Milo shifted again. Their dark blue Write in Wright T-shirts were soaking up the sun, and his back was blistering. “I feel like that guy we read about in mythology last year, the one who flew too close to the sun and burnt up his wings. What was his name again?”
Before Eden could answer, the float lurched to a stop. Milo almost lost his balance. “What’s going on?”
“Dance routine,” Eden said, pointing in front of them. “We’ll be here for a while.” Up beyond the kazoo band, a dancing group had stopped marching and started a short performance.
“How did we end up here?” he muttered to Eden, who had to be as uncomfortable as he was. He heartily wished they were down with Paige and Jack and the rest of their friends, handing out fliers and balloons as they walked next to the float.
Eden didn’t answer. She just pointed down at Jack.
“Oh, yeah,” Milo remembered.
* * *
The theme for their Fourth of July float had been Jack’s idea.
“We need to do something different for the Fourth,” he told them all. “Write in Wright is a good campaign slogan and everything, but by now, everyone’s heard it before. We need something new and catchy just for the parade.”
“What do you suggest?” Eden asked.
“I don’t know. Something to do with cars, or heavy machinery, or something cool.”
Eden put her head in her hands.
“I wish we had a riding lawn mower,” Jack told Milo. “We could mow lawns with it and use it in parades. But no—you have to use all of your money on your stupid campaign.” He grinned to let Milo know he was joking. “Next summer we’re buying one, though. No excuses.”
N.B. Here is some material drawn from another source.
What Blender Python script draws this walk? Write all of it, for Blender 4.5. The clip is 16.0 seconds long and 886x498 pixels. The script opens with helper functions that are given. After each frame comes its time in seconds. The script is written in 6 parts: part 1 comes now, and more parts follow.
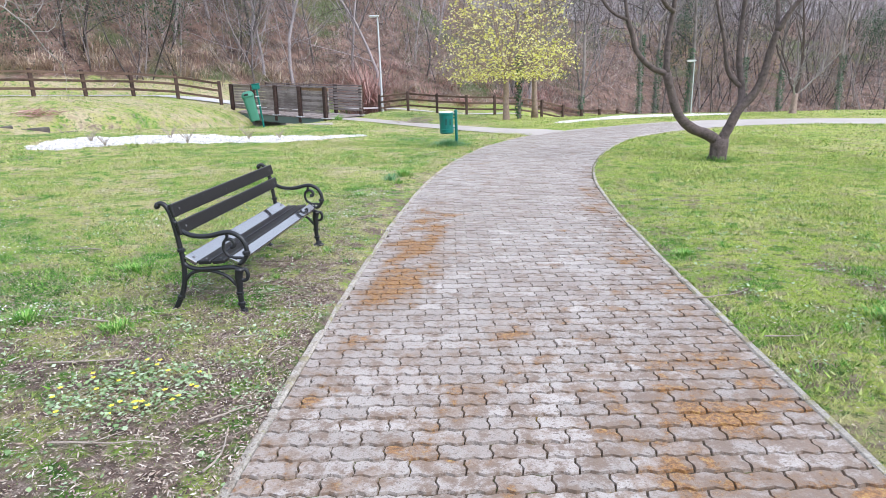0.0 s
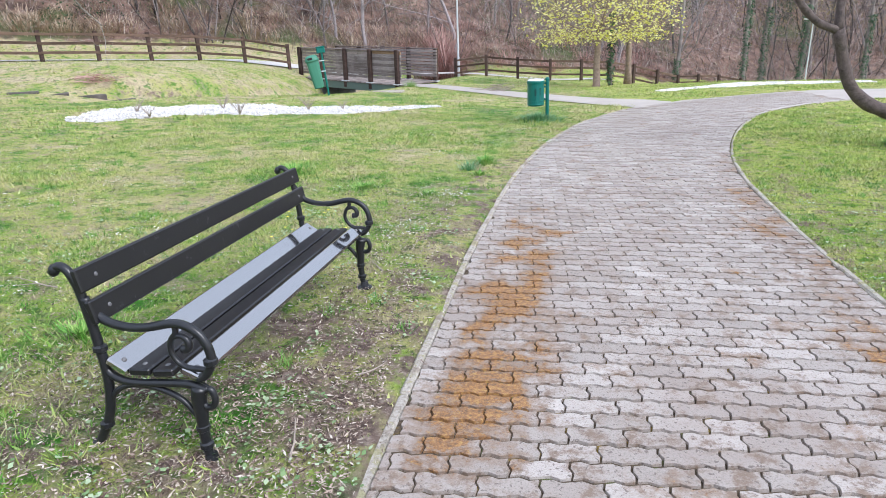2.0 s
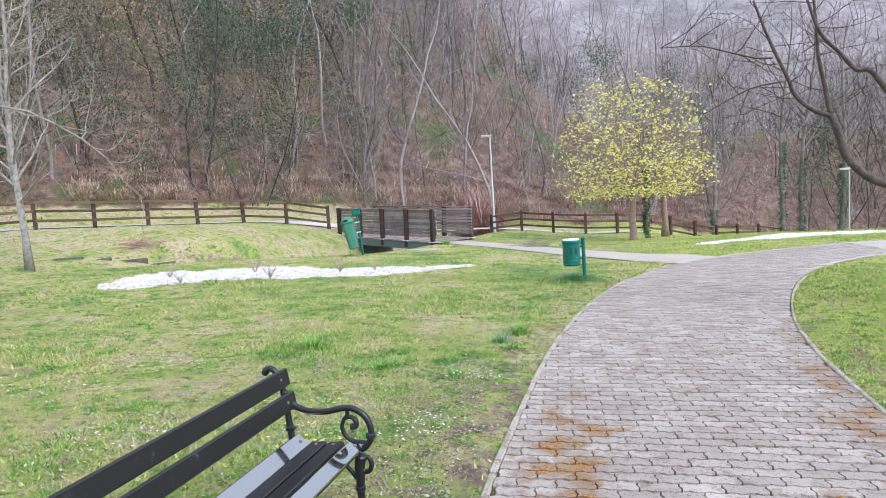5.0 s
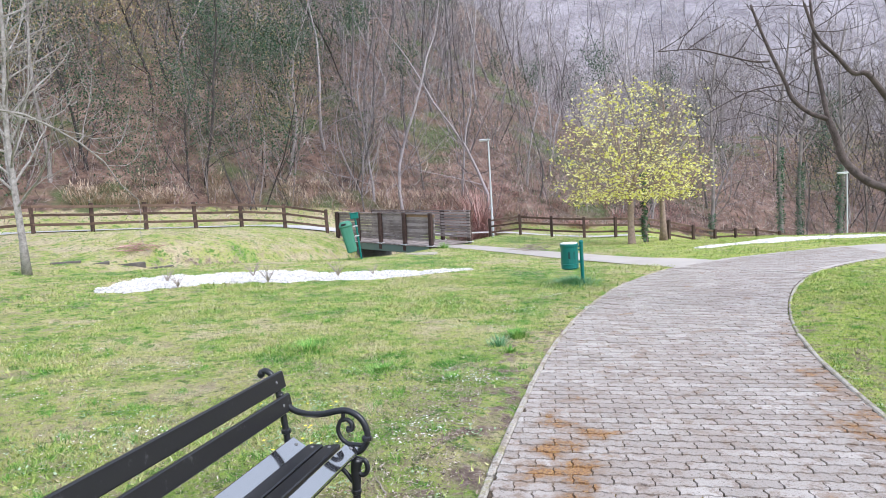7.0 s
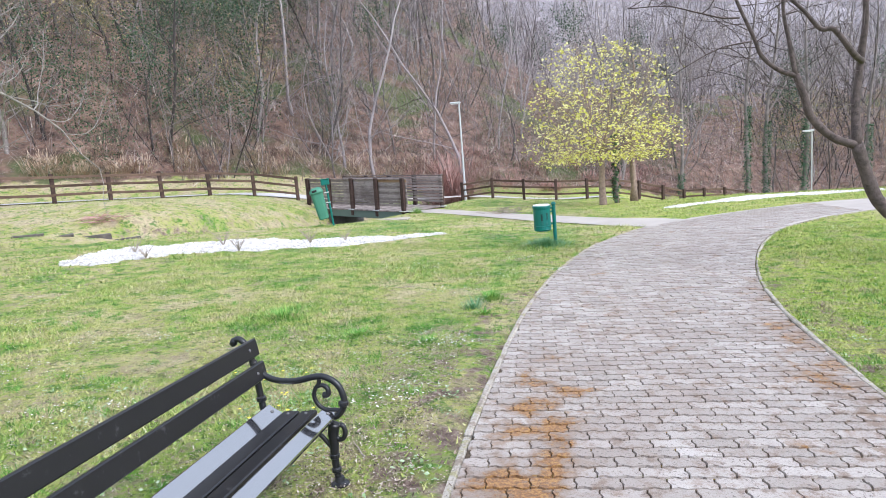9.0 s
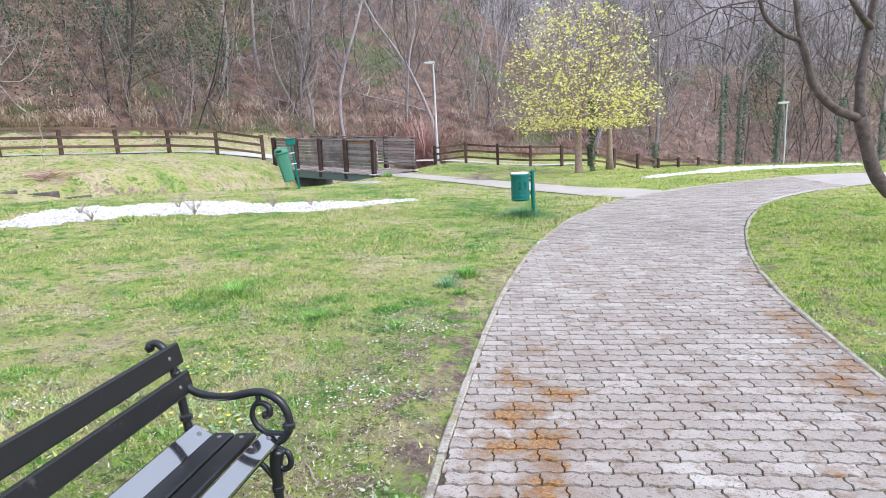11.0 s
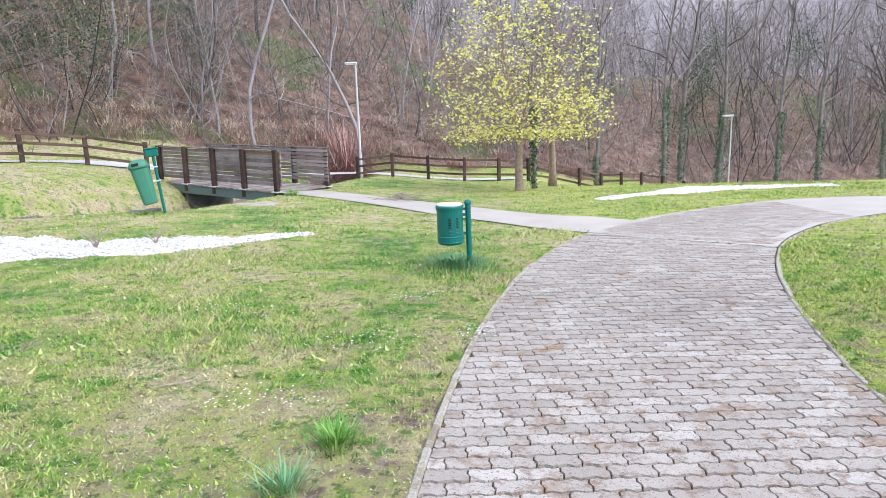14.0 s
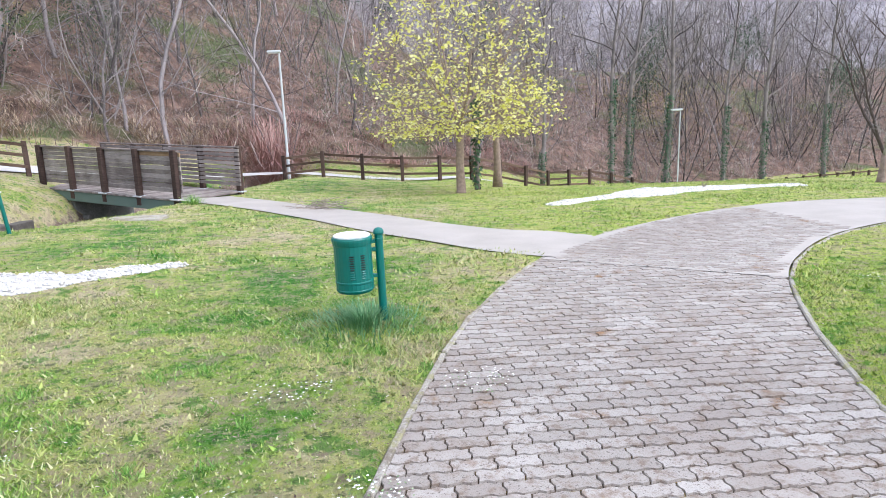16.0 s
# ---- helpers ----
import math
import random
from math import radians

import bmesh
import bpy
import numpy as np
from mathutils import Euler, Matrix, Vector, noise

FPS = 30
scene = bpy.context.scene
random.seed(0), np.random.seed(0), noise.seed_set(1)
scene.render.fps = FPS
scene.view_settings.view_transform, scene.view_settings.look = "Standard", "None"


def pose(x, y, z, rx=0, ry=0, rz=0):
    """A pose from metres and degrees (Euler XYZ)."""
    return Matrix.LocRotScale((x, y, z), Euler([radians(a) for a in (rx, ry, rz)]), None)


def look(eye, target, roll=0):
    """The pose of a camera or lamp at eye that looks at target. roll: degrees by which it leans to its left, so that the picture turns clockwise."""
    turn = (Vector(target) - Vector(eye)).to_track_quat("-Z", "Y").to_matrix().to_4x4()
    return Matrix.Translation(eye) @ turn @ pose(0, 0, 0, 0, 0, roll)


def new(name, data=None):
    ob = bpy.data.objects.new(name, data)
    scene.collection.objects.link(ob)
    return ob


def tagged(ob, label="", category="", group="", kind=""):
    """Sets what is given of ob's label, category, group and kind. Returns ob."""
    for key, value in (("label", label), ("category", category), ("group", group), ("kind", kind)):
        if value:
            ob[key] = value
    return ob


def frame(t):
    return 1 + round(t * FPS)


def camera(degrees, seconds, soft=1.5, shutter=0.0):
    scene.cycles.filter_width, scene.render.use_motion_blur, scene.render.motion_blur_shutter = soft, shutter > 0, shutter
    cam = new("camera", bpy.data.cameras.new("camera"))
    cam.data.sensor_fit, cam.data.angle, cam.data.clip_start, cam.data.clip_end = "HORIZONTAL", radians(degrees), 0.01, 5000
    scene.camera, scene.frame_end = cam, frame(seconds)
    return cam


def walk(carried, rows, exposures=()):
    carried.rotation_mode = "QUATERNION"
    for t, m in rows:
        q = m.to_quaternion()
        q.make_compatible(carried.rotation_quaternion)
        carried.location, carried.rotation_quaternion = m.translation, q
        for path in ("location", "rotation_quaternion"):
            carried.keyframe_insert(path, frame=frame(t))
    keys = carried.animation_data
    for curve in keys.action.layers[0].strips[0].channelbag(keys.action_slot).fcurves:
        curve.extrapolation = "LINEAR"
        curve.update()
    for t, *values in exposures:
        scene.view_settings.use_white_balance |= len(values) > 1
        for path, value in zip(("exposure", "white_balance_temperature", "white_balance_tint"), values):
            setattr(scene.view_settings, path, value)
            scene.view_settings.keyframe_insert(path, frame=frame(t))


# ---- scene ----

“That would have been great,” Milo said, picturing himself riding down Sage’s Main Street in a shiny green riding lawn mower. He could stick two little fla
gs on the front, just like the Presidential limo.
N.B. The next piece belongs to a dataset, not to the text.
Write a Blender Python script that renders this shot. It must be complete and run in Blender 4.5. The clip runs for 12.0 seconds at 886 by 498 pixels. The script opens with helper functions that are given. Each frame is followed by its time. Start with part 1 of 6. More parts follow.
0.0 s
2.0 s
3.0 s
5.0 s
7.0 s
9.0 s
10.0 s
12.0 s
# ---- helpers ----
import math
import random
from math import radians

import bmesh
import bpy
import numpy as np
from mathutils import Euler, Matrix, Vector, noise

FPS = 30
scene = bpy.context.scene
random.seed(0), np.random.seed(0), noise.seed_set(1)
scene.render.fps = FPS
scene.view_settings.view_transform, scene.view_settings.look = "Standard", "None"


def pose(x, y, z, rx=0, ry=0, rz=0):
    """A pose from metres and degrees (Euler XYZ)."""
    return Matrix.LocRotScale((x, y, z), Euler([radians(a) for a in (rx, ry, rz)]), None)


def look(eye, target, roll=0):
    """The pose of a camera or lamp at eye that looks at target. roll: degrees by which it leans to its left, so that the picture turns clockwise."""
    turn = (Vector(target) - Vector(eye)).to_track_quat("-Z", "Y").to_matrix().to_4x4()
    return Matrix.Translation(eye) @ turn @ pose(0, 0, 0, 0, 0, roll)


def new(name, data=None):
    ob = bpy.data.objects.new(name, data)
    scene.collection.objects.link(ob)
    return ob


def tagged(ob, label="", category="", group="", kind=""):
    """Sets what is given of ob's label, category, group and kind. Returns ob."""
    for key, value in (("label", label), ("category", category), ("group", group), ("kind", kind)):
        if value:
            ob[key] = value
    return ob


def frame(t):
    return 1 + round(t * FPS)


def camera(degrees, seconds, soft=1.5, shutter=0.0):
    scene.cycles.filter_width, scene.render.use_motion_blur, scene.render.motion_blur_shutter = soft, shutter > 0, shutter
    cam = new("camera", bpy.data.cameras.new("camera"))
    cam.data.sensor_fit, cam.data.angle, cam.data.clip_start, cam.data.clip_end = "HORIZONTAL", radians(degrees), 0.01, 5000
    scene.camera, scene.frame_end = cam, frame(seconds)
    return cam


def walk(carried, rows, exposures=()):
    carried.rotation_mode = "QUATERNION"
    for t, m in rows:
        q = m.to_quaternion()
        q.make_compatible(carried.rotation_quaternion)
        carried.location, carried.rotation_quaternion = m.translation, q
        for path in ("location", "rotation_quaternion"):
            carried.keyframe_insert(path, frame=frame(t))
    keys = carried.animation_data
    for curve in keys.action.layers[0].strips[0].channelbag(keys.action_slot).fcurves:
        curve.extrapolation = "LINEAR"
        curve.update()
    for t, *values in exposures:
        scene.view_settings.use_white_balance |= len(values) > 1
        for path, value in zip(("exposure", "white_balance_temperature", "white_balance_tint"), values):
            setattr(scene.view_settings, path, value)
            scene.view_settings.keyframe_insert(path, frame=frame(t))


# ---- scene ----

“Hey, wait a minute,” Jack said suddenly. “What about an airplane instead? That’s heavy machinery, right?”
“An airplane?” Milo asked. “How would we get an airplane?”
“Not a real one. We’ll build one on the float and you can pretend to fly it. The slogan for the parade can be Take Flight with Wright and we can fold all the fliers into paper airplanes. Get it? Fliers? Flyers? I’m a freaking genius.”
“Jack, I’m actually kind of impressed,” said Paige. “That’s perfect.”
“It really is!” Eden exclaimed enthusiastically. “The whole point is to get the fliers out so people can find out about the website and the under-eighteen vote. They’re much more likely to pick up the flyers if they’re airplanes.” Then her eyes widened. “Wait. I’ve got another idea. You know how the Wright brothers invented the airplane? We could do something with that too! We could find some vintage clothes, and have you and Jack dress up like the Wright brothers, and make our plane look like the first one they flew at Kitty Hawk . . .”
Jack looked at Milo. It was time to stage an intervention for Eden before they ended up in vintage pilot gear from 1903.
“No,” Jack said. “That’s too much. We need to keep it simple. We’ll use chicken wire and put together some kind of super basic airplane.” He paused. “Or maybe a rocket. That might be easier.”
“A rocket sounds good,” Eden said, thoughtfully. “We could—”
“No astronaut costumes,” Milo warned her.
* * *
And so that was how Milo came to be standing next to a giant tinfoil-covered rocket while the parade moved incrementally through the heat and the listless crowd. For a moment, Milo thought he’d spontaneously combusted, it was so hot.
The kids in the kazoo band kept popping away from their formation. The parade had stopped again for another dance routine and the kids were getting impatient and restless. Milo wondered where they found the energy.
He turned to say something to Eden, but she wasn’t there. She was climbing down off the platform.